No. Non è così. Mary Collins, che stimo e a cui voglio bene, è un po fissata su questa idea. Il riferimento è al mio motu proprio “Come una madre amorevole” nel quale ho scritto che per giudicare il vescovo sarebbe bene fare un tribunale speciale. Però si è visto che questo non è percorribile e neanche conveniente. Un vescovo va giudicato sì da un tribunale ma non sempre dallo stesso, a motivo delle diverse culture dei vescovi dei diversi Paesi. È bene allora una giuria ad hoc per ogni vescovo, che non sia la stessa in ogni caso. Quando un vescovo va giudicato, il Papa istituisce la giuria migliore per quel vescovo e per quel caso. Funziona meglio così. Sono già stati giudicati parecchi vescovi. L’ultimo è stato l’arcivescovo di Guam, che ha presentato l’appello. E per il quale, essendo un caso molto, molto complicato, ho deciso di usare un privilegio che ho: quello ci avocarmi l’appello con l’aiuto di una commissione di canonisti. A breve avrò l’informativa. Adesso c’è anche un altro giudizio in corso e vediamo come finirà.

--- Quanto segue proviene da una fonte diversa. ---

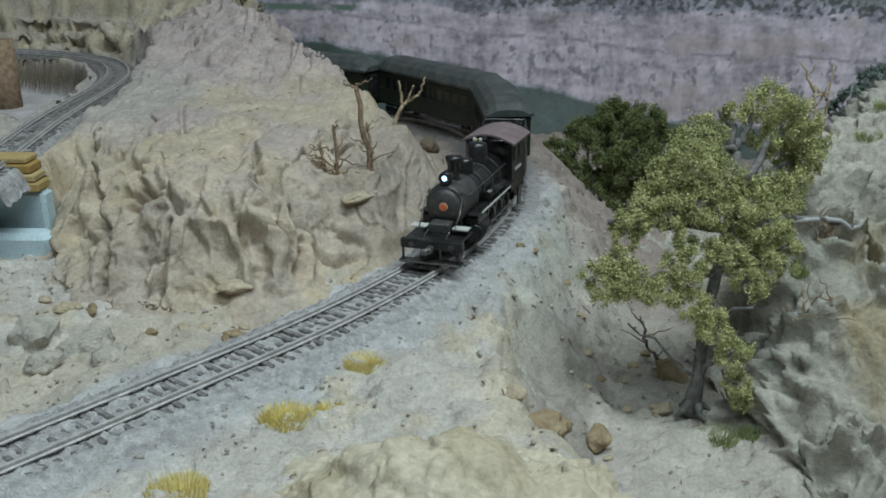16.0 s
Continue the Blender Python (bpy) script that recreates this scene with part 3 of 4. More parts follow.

Nella sua Lettera al popolo di Dio lei invita tutti i fedeli a lottare contro gli abusi. Può dirci che cosa i cattolici concretamente possono fare?
Quando si vede qualcosa, bisogna parlare subito: questo deve fare il popolo di Dio! Tante volte sono i genitori a coprire l’abuso di un prete, perché non credono al figlio o alla figlia. Ogni settimana più o meno ricevo persone che hanno subito abusi. Ho ricevuto una vittima che da quarant’anni soffriva questa piaga di silenzio perché i genitori non avevano creduto. Bisogna parlare, questo è importante, con le persone giuste.

In Francia un prete chiede le dimissioni del cardinale Barbarin di Lione per aver coperto preti pedofili… Che ne pensa?
Se ci sono sospetti, prove o mezze prove, non vedo niente di male nel fare un’indagine, sempre che si faccia sul principio giuridico fondamentale del nemo malo nisi probetur, nessuno è cattivo se non lo si prova. Tante volte c’è la tentazione di considerare subito le persone colpevoli e creare un clima di colpevolezza, come fanno alcuni media – non voi. Per me è importante come si procede e come i media possono aiutare. Tre anni fa è scoppiato a Granada, in Spagna, il problema di un gruppetto di sette-otto sacerdoti accusati di abuso di minori e di orge. L’accusa l’avevo ricevuta io direttamente, da una lettera scritta da un giovane ventitreenne che lavorava in un collegio religioso di molto prestigio. Mi chiedeva cosa fare per denunciare. Gli risposi: “Vai dall’arcivescovo”. L’arcivescovo ha fatto tutto quello che doveva fare e il caso è arrivato anche al tribunale civile. I preti sono stati condannati sui media, si è creata un clima di ostilità e di odio verso di loro, hanno sofferto umiliazioni. La conclusione però è stata che erano tutti innocenti ed il denunciante è stato condannato a pagare le spese. Questi erano stati condannati dai media. Per questo il vostro lavoro è delicato, dovete dire le cose ma sempre con la presunzione legale di innocenza e non con la presunzione di colpevolezza.

In Irlanda come in altri Paesi sono state approvate leggi che permettono l’aborto. Lei come si sente?
Sull’aborto voi sapete che cosa penso. Ma non permetto mai di incominciare a discutere il problema dell’aborto dal fatto religioso. L’aborto non è un problema religioso, noi non siamo contro l’aborto per motivi religiosi. No. È un problema umano e va studiato dall’antropologia. È un problema antropologico, sull’eticità di far fuori un essere vivente per risolvere un problema.

Che cosa vorrebbe dire a un padre di una famiglia cattolica il cui figlio gli dice di essere omosessuale?
Dirò per prima cosa di pregare, poi di non condannare, di dialogare, di capire, fare spazio al figlio o alla figlia. Una cosa quando si manifesta da bambino, che ci sono tante cose da fare con la psichiatria, un’altra cosa quando si manifesta dopo vent’anni… ma mai direi che il silenzio è un rimedio. Ignorare un figlio o una figlia con tendenza omosessuale è una mancanza di paternità o maternità, se voi non siete in grado, chiedete aiuto. Non cacciatelo dalla famiglia, è una sfida seria.